--- START OF RAW DATA ---

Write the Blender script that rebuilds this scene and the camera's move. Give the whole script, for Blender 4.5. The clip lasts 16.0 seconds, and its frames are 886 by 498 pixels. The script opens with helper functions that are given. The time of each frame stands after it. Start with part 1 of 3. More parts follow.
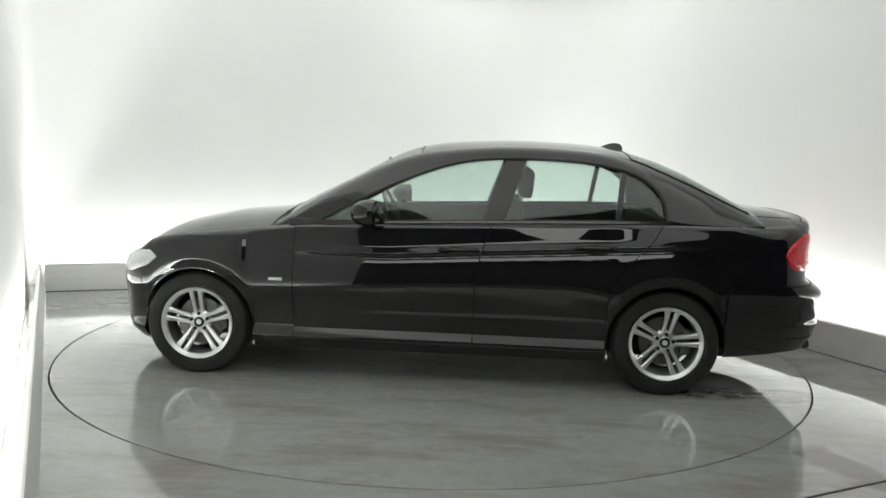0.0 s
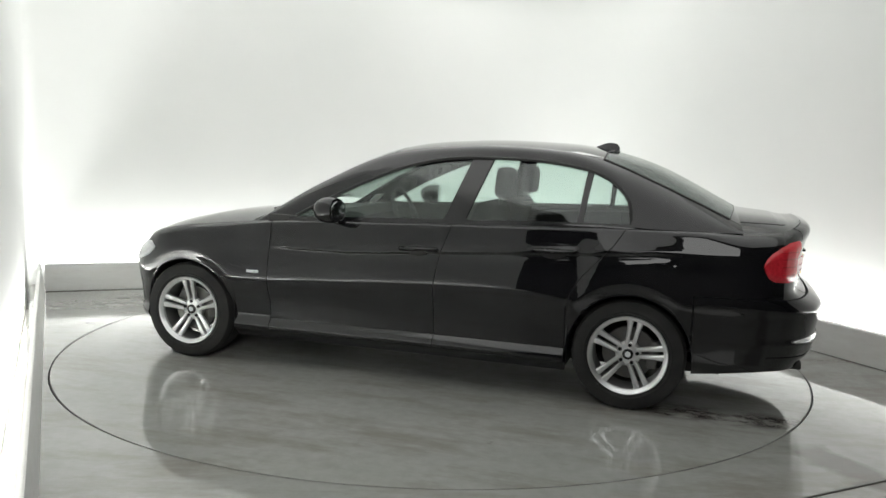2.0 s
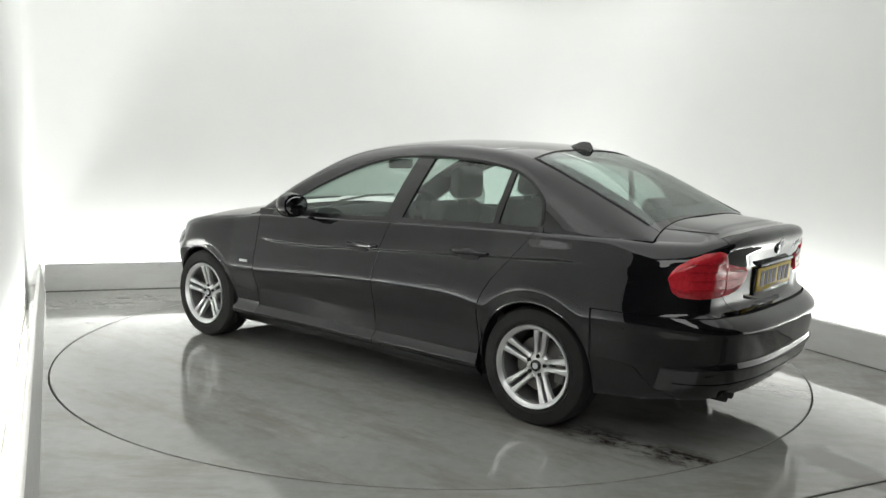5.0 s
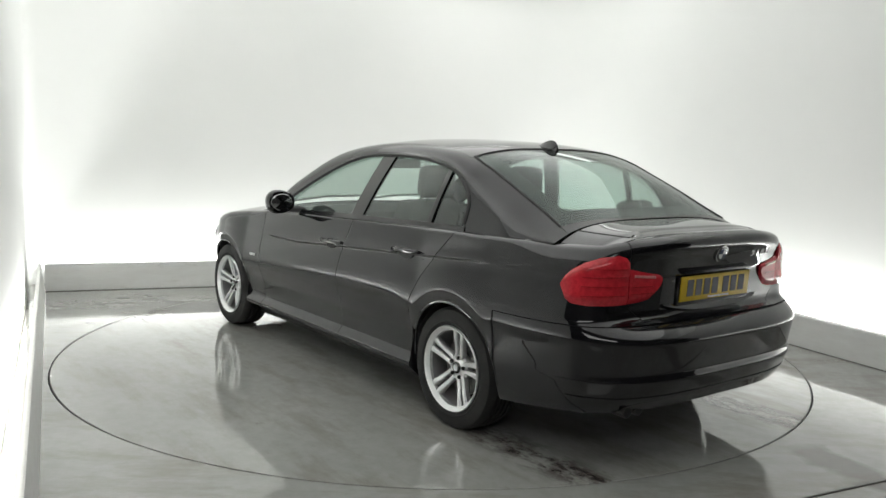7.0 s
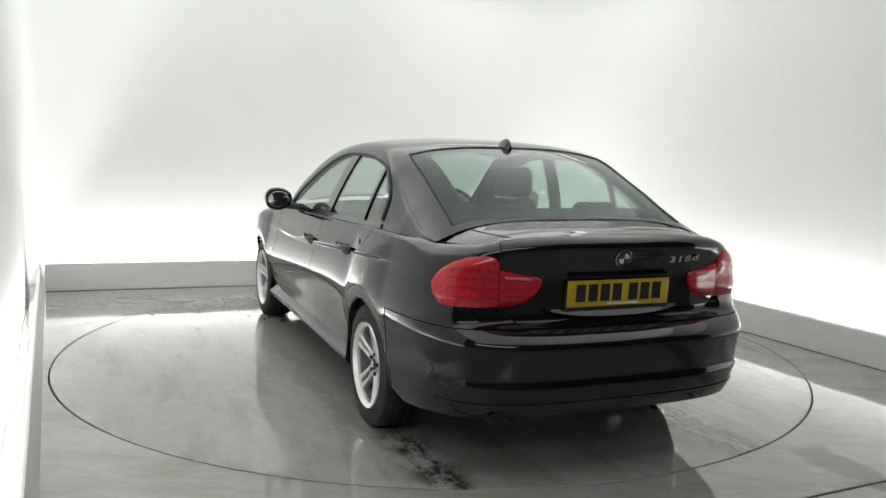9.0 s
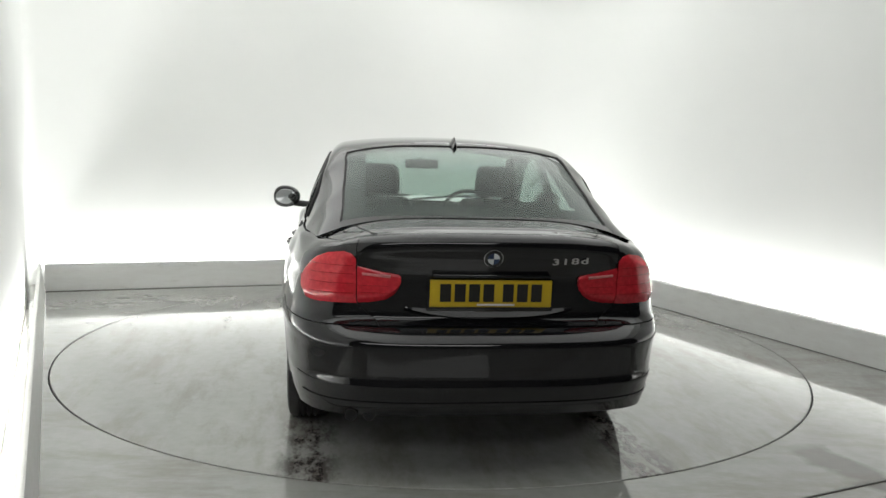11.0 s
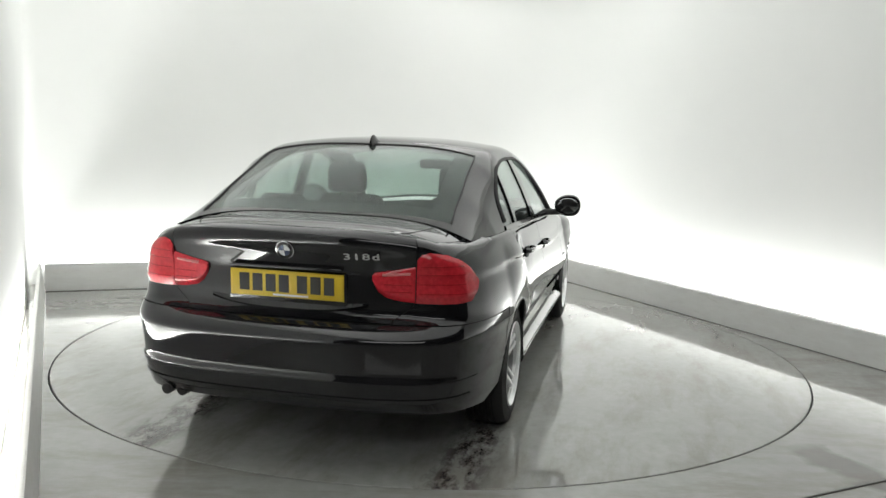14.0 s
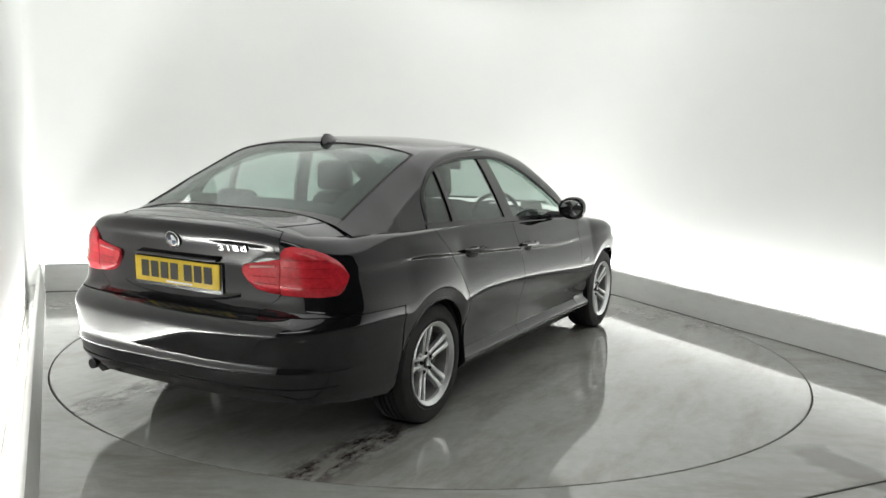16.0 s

--- END OF RAW DATA ---

- **AIM**:
Send back the data above word for word, with the pictures left out.

- **THE REPLY**:
Write the Blender script that rebuilds this scene and the camera's move. Give the whole script, for Blender 4.5. The clip lasts 16.0 seconds, and its frames are 886 by 498 pixels. The script opens with helper functions that are given. The time of each frame stands after it. Start with part 1 of 3. More parts follow.
0.0 s
2.0 s
5.0 s
7.0 s
9.0 s
11.0 s
14.0 s
16.0 s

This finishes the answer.